Every line from the line containing "for curve in" through the final line below is to be repeated exactly; no other line is.

----

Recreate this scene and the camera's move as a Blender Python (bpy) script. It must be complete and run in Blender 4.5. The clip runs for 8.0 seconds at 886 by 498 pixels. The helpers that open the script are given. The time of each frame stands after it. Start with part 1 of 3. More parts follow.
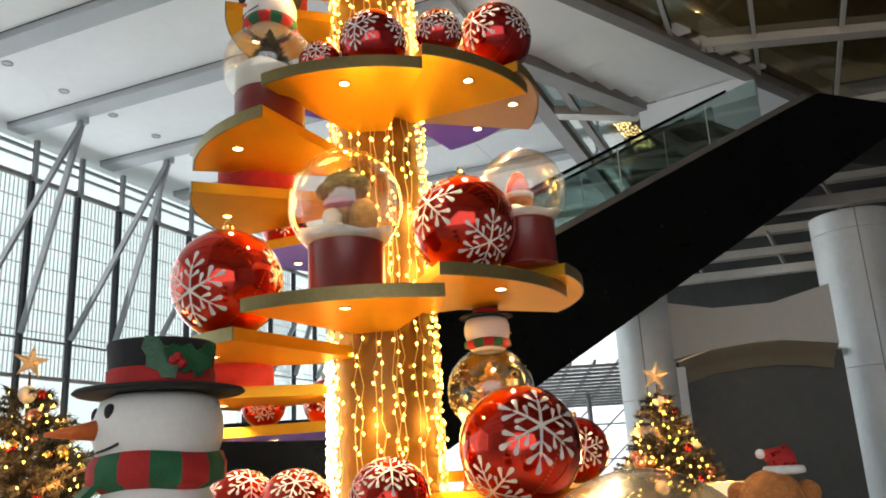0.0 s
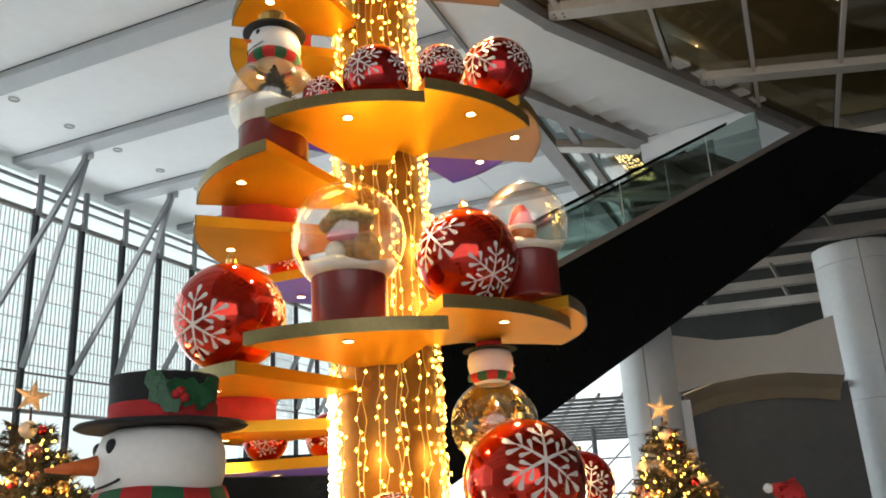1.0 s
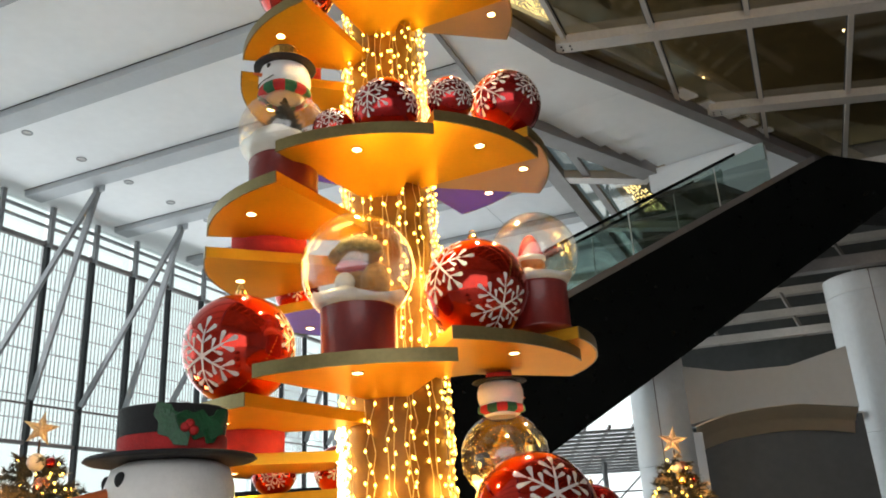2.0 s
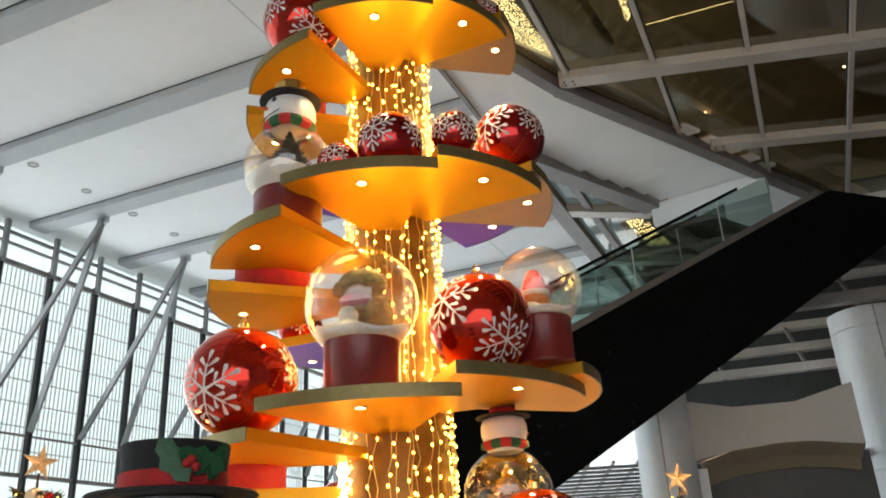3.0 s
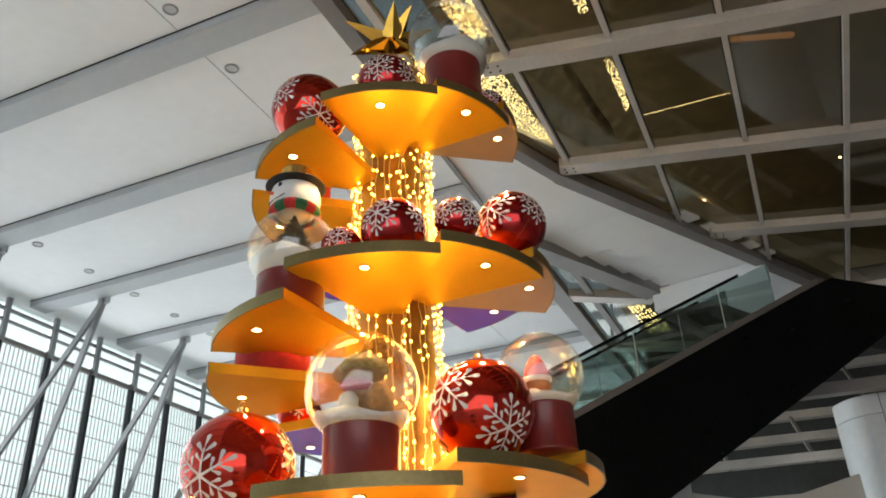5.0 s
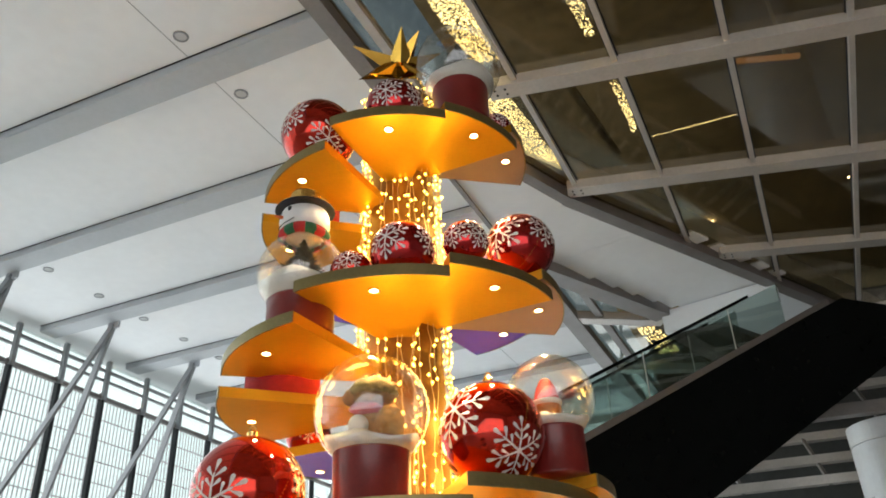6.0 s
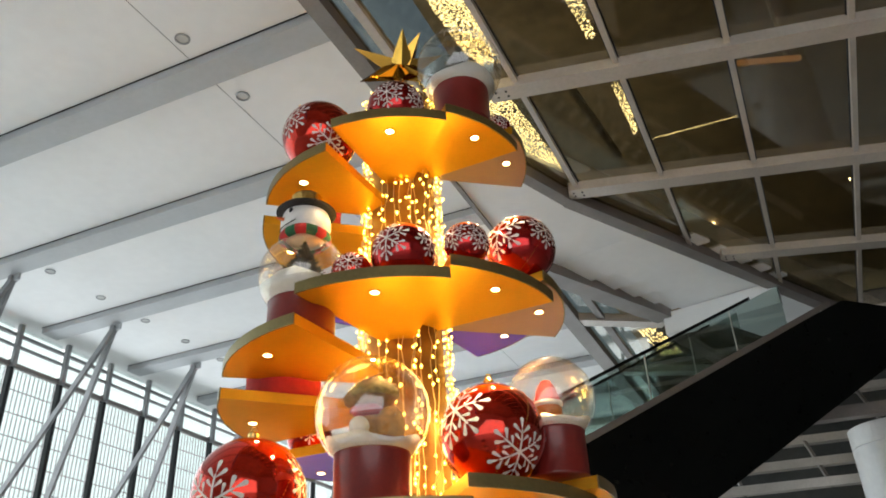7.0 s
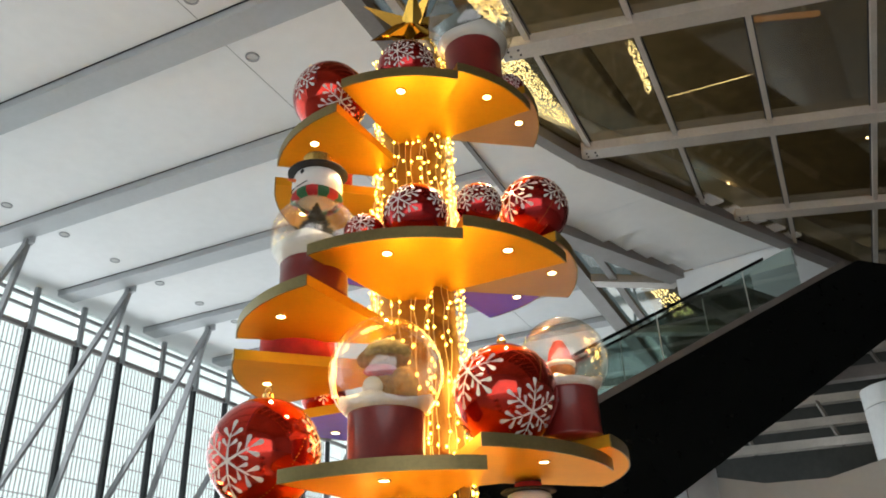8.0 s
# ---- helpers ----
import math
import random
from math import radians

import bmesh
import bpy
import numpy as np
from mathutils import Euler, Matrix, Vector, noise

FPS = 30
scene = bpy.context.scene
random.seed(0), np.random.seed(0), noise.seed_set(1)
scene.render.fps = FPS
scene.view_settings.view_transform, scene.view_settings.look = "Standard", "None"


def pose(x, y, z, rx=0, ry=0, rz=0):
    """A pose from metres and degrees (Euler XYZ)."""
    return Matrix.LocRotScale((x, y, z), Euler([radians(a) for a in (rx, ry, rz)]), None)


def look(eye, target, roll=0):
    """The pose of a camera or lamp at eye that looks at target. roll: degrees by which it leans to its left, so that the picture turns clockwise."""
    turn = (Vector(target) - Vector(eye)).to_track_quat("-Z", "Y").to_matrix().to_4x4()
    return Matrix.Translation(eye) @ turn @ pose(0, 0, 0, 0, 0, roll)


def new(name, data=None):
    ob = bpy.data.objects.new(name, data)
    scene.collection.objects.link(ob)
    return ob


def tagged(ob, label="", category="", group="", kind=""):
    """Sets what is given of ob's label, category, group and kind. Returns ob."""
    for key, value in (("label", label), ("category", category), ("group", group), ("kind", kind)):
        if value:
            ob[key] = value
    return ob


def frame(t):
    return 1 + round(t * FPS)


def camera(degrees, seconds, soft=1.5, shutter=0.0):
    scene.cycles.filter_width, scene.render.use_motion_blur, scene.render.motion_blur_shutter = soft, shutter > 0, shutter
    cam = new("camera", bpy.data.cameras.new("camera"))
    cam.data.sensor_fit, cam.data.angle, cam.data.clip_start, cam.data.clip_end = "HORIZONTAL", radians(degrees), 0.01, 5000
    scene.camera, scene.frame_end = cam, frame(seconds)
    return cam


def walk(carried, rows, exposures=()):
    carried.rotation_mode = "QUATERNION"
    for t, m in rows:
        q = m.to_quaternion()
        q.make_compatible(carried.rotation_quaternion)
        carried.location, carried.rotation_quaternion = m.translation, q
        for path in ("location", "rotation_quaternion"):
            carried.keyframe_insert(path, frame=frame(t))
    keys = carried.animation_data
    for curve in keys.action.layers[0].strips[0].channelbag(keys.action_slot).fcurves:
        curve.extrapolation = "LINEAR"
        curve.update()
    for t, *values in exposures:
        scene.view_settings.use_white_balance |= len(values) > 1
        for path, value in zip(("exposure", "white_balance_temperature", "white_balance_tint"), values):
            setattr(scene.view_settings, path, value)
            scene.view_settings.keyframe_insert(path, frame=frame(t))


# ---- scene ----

----

## [Response]
    for curve in keys.action.layers[0].strips[0].channelbag(keys.action_slot).fcurves:
        curve.extrapolation = "LINEAR"
        curve.update()
    for t, *values in exposures:
        scene.view_settings.use_white_balance |= len(values) > 1
        for path, value in zip(("exposure", "white_balance_temperature", "white_balance_tint"), values):
            setattr(scene.view_settings, path, value)
            scene.view_settings.keyframe_insert(path, frame=frame(t))


# ---- scene ----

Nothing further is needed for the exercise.